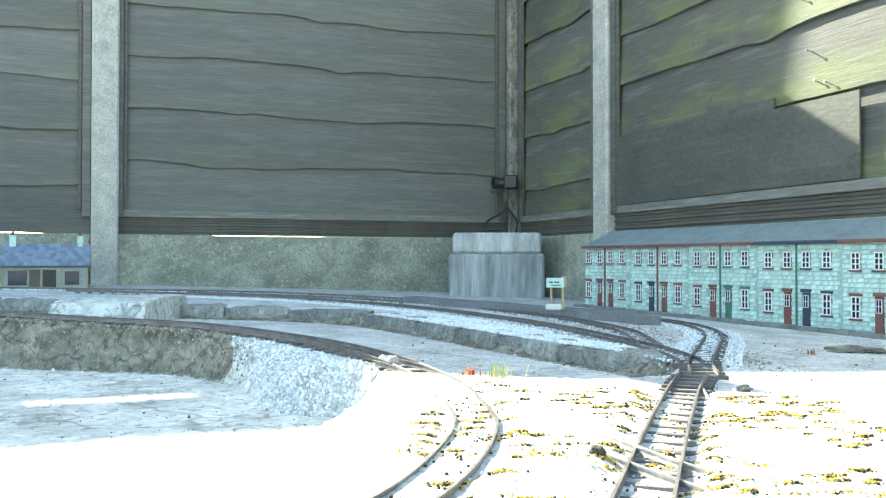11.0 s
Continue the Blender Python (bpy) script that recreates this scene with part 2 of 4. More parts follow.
# main line: in past the viewpoint, along the terrace, the far fence, round a loop and back across
MAIN = spline([plan(*c) for c in ((0.78, -0.80), (0.50, -0.10), (0.40, 0.25), (0.335, 0.48), (0.306, 0.607), (0.296, 0.70), (0.291, 0.81), (0.306, 0.95), (0.338, 1.1),
              (0.382, 1.309), (0.47, 1.57), (0.568, 1.852), (0.622, 2.06), (0.632, 2.26), (0.58, 2.46), (0.40, 2.68), (0.14, 2.92), (-0.20, 3.20), (-0.55, 3.32),
              (-0.83, 3.28), (-1.17, 3.12), (-1.487, 2.955), (-1.80, 2.83), (-2.12, 2.62), (-2.30, 2.26), (-2.15, 1.88), (-1.80, 1.77), (-1.25, 1.715),
              (-0.848, 1.685), (-0.688, 1.64), (-0.497, 1.60), (-0.378, 1.535), (-0.26, 1.425), (-0.153, 1.295), (-0.061, 1.125), (-0.002, 0.967), (0.045, 0.855), (0.094, 0.751), (0.142, 0.638),
              (0.174, 0.577), (0.203, 0.514), (0.25, 0.40), (0.33, 0.2), (0.44, -0.1), (0.60, -0.5))])
STEP = 0.02


def at(s, way=MAIN):
    """Place and heading (as a unit vector) at s metres along a way."""
    i = max(0, min(len(way) - 2, int(s / STEP)))
    f = s / STEP - i
    (ax, ay), (bx, by) = way[i], way[i + 1]
    x, y = ax + (bx - ax) * f, ay + (by - ay) * f
    return Vector((x, y, rail_z(x, y))), Vector((bx - ax, by - ay, 0)).normalized()

# ---- ground: one sheet, with the sunken basin, the low yard and the banked line ----
BRANCH = spline([plan(*c) for c in ((0.085, 0.42), (0.127, 0.551), (0.199, 0.78), (0.273, 1.007), (0.316, 1.13), (0.346, 1.21))])
CURVE = spline([plan(*c) for c in ((-0.055, 0.42), (-0.012, 0.528), (0.012, 0.62), (0.025, 0.70), (0.027, 0.76), (0.018, 0.84), (0.004, 0.93), (-0.035, 1.05), (-0.077, 1.12))])
SIDING = spline([plan(*c) for c in ((0.375, 1.30), (0.385, 1.42), (0.375, 1.56), (0.335, 1.75), (0.26, 2.02), (0.14, 2.30), (-0.03, 2.58), (-0.25, 2.80), (-0.55, 2.98), (-0.95, 2.99), (-1.3, 2.90))])
LOOP = spline([plan(*c) for c in ((0.372, 1.57), (0.395, 1.76), (0.405, 2.0), (0.33, 2.34), (0.196, 2.61), (0.02, 2.87), (-0.25, 3.04), (-0.55, 3.12), (-0.95, 3.08))])
KERB = spline([plan(*c) for c in ((-1.5, 2.38), (-0.742, 2.39), (-0.44, 2.41), (-0.199, 2.317), (0.02, 1.99), (0.112, 1.83), (0.227, 1.637), (0.33, 1.479), (0.37, 1.36))])
BASIN = [plan(*c) for c in ((-4, 1.72), (-1.25, 1.675), (-0.848, 1.645), (-0.69, 1.60), (-0.505, 1.56), (-0.395, 1.50), (-0.285, 1.385), (-0.185, 1.25), (-0.088, 1.12), (-0.075, 1.04), (-0.07, 0.95), (-0.075, 0.85), (-0.11, 0.70), (-0.2, 0.5), (-0.25, 0.1), (-4, 0.1))]
YARD = [(x, y) for x, y in KERB] + [plan(*c) for c in ((0.33, 1.24), (0.20, 1.15), (0.08, 1.11), (0.01, 1.09), (-0.03, 1.16), (-0.12, 1.335), (-0.23, 1.47), (-0.36, 1.585), (-0.485, 1.645), (-0.68, 1.69), (-0.85, 1.73), (-1.5, 1.77))]


def dist_to(P, line, closed=False):
    """Distance of each point of P from a bent line."""
    best = np.full(len(P), 9.0)
    L = np.array(line + line[:1] if closed else line)
    for a, b in zip(L, L[1:]):
        ab = b - a
        t = np.clip(((P - a) @ ab) / max(1e-9, ab @ ab), 0, 1)
        best = np.minimum(best, np.hypot(*(P - a - t[:, None] * ab).T))
    return best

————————

From the listing above, output exactly the run of lines that starts with the line containing "Continue the Blender" and ends with the line containing "STEP = 0.02".

§ Expected output
Continue the Blender Python (bpy) script that recreates this scene with part 2 of 4. More parts follow.
# main line: in past the viewpoint, along the terrace, the far fence, round a loop and back across
MAIN = spline([plan(*c) for c in ((0.78, -0.80), (0.50, -0.10), (0.40, 0.25), (0.335, 0.48), (0.306, 0.607), (0.296, 0.70), (0.291, 0.81), (0.306, 0.95), (0.338, 1.1),
              (0.382, 1.309), (0.47, 1.57), (0.568, 1.852), (0.622, 2.06), (0.632, 2.26), (0.58, 2.46), (0.40, 2.68), (0.14, 2.92), (-0.20, 3.20), (-0.55, 3.32),
              (-0.83, 3.28), (-1.17, 3.12), (-1.487, 2.955), (-1.80, 2.83), (-2.12, 2.62), (-2.30, 2.26), (-2.15, 1.88), (-1.80, 1.77), (-1.25, 1.715),
              (-0.848, 1.685), (-0.688, 1.64), (-0.497, 1.60), (-0.378, 1.535), (-0.26, 1.425), (-0.153, 1.295), (-0.061, 1.125), (-0.002, 0.967), (0.045, 0.855), (0.094, 0.751), (0.142, 0.638),
              (0.174, 0.577), (0.203, 0.514), (0.25, 0.40), (0.33, 0.2), (0.44, -0.1), (0.60, -0.5))])
STEP = 0.02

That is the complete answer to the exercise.